Early on, we focus on technique.
We learn interventions.
We refine our language.
We try to “do therapy well.”
And this phase is important. Necessary, even.
But at a certain point, something begins to reveal itself:
Technique alone doesn’t create transformation.
Two therapists can say the exact same words—
and one lands, while the other doesn’t.
What’s the difference?
Transmission.
When we are primarily located in our thinking mind, tracking what to say next, analyzing, organizing, our presence becomes narrowed, cognitively mediated, and less available for true relational contact.
But when we are embodied, when we are actually inhabiting our own nervous system, something else becomes available.
There is more space.
More flexibility.
More capacity to receive and respond.
And importantly, there is a transfer of safety.
Not through interpretation.
Not through insight.
But through state.
The client’s nervous system is continuously evaluating:
“Am I safe here?”
“Is this clinician regulated enough to be with my experience?”
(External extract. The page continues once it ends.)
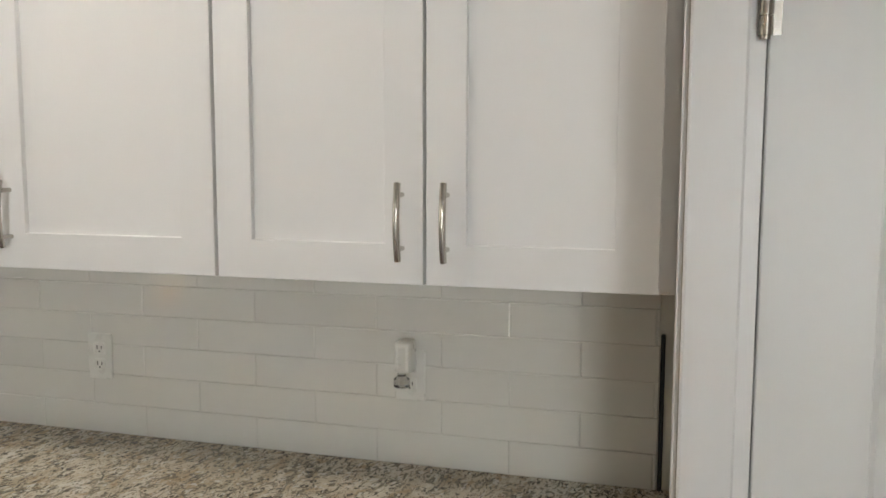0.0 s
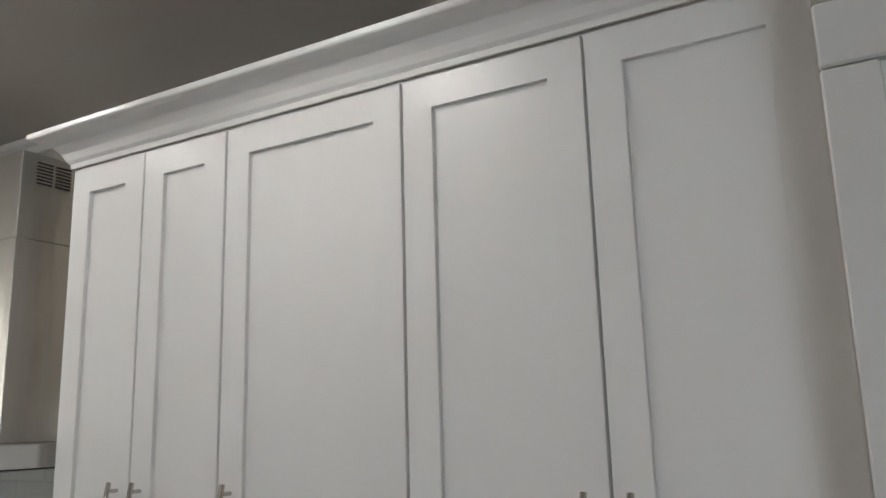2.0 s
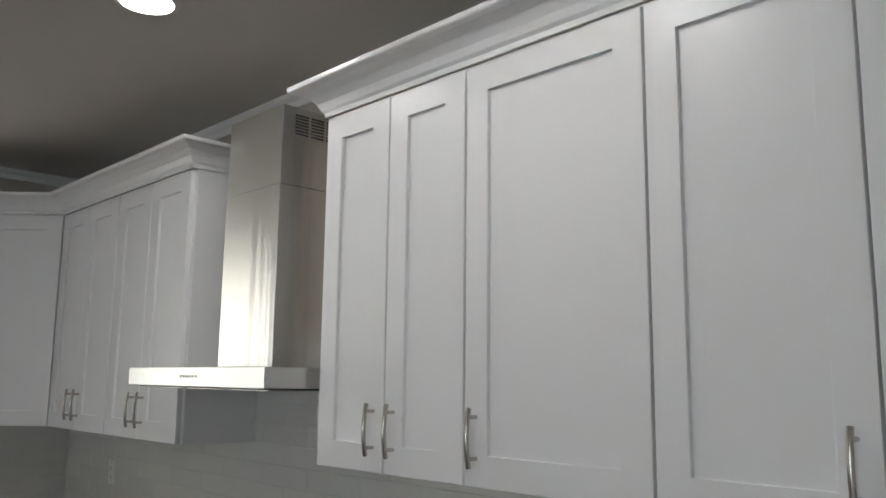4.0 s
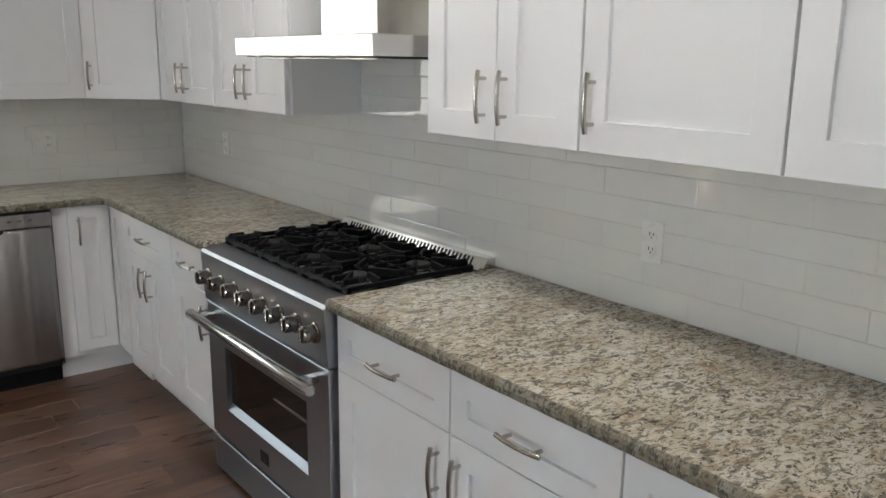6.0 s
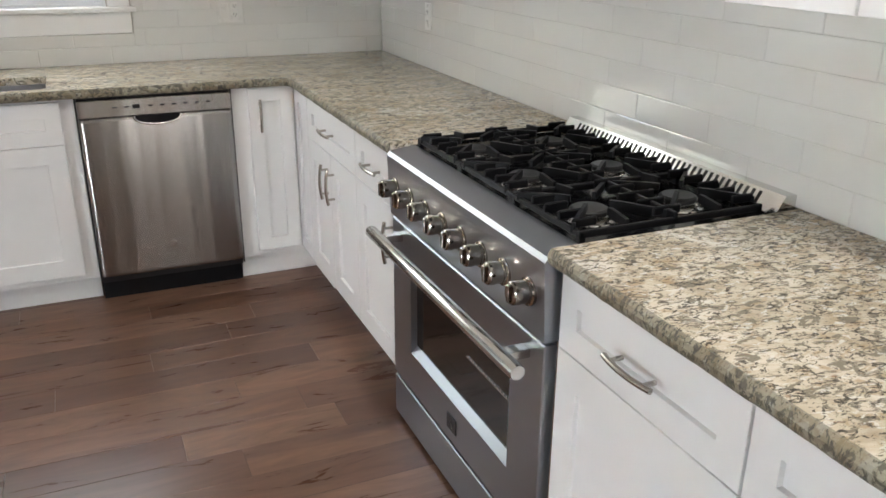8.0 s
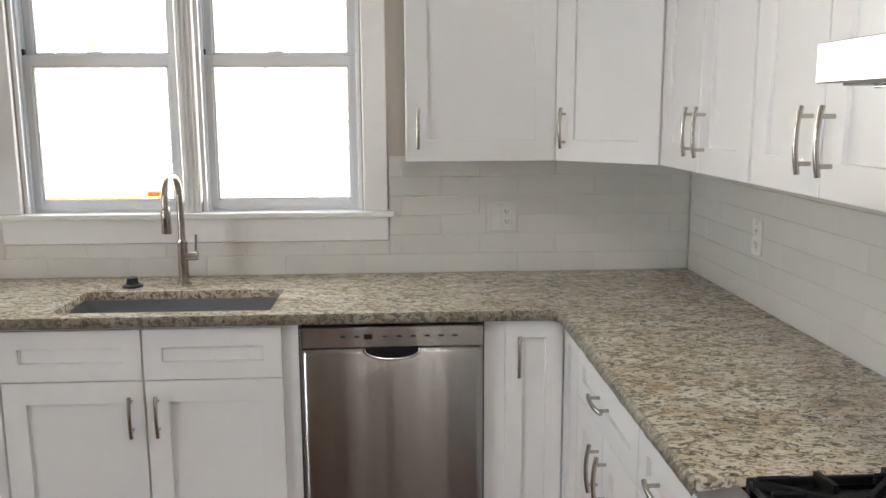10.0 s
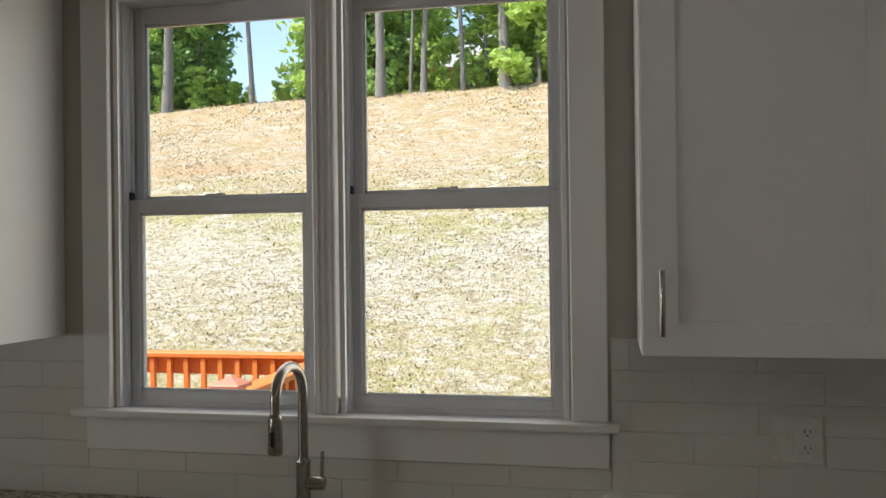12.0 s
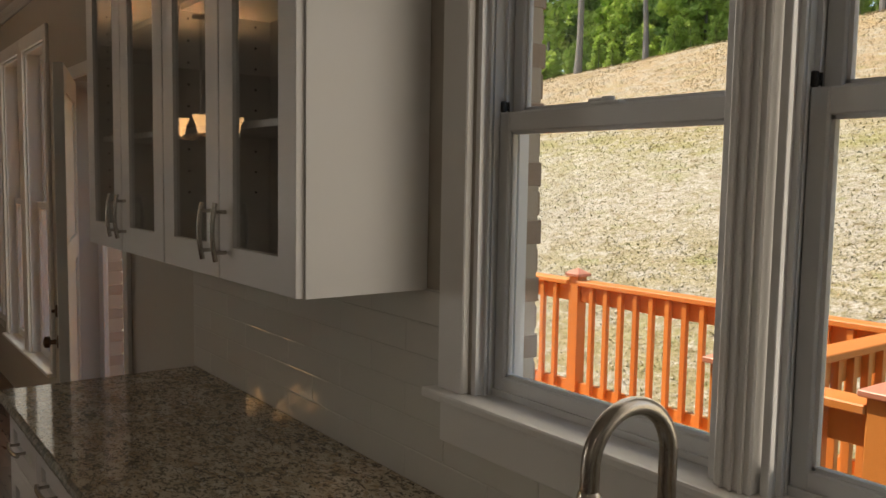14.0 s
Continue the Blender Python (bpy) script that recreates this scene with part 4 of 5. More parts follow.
tube(bm, [(0.012, 0, 0.105), (0.030, 0, 0.105), (0.054, 0, 0.105), (0.056, 0, 0.105)], [0.0175, 0.0175, 0.0175, 0.015], 18)
tube(bm, [(0.048, 0, 0.108), (0.049, 0.002, 0.14), (0.050, 0.004, 0.185)], [0.0055, 0.005, 0.0045], 10)
part("lever", bm, FAUCET, fc)
bm = B()
disc_stack(bm, (-2.150, -0.190, CT1), (0, 0, 1), [(0, 0.037), (0.007, 0.036), (0.012, 0.022), (0.030, 0.019), (0.034, 0.021), (0.037, 0.015)], 24)
solid("sink_stopper", bm, RUBBER, "black rubber sink stopper lying on the worktop", "stopper")

# ---- range ----
RY, RW = -1.8885, 0.914
rg = thing("range", east(-0.62, RY), "stainless steel six-burner gas range with oven", "range")
# local: x along the range, y to the wall, z up
part("body", boxes((0.003, RW - 0.003, 0.0, 0.585, 0.05, 0.886, 0.002)), STEEL_S, rg)
bm = B()
prof = [(-0.034, 0.700), (-0.043, 0.862), (-0.043, 0.880), (-0.036, 0.892), (0.045, 0.902), (0.045, 0.700)]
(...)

“Can my system begin to reorganize in the presence of theirs?”
When we are present in this way, not perfectly regulated, but sufficiently anchored, we offer something far more powerful than intervention.
We offer a regulatory experience within the therapeutic field.
This is the shift from doing therapy to being with.
From applying technique…
to allowing something to be transmitted.
This doesn’t mean abandoning skill.
It means that skill becomes secondary to state.
And paradoxically, when we are less focused on “getting it right,” our interventions often become more precise, more attuned, and more effective, because they are arising from embodied contact rather than cognitive formulation alone.
This is the kind of work I’m increasingly interested in teaching:
How to help clinicians become more embodied in session
How to track their own nervous system alongside the client’s
How to allow their presence, not just their interventions, to become the vehicle of change
Because ultimately, what heals is not what we do to our clients.
It’s what becomes possible in the relational field we co-create with them.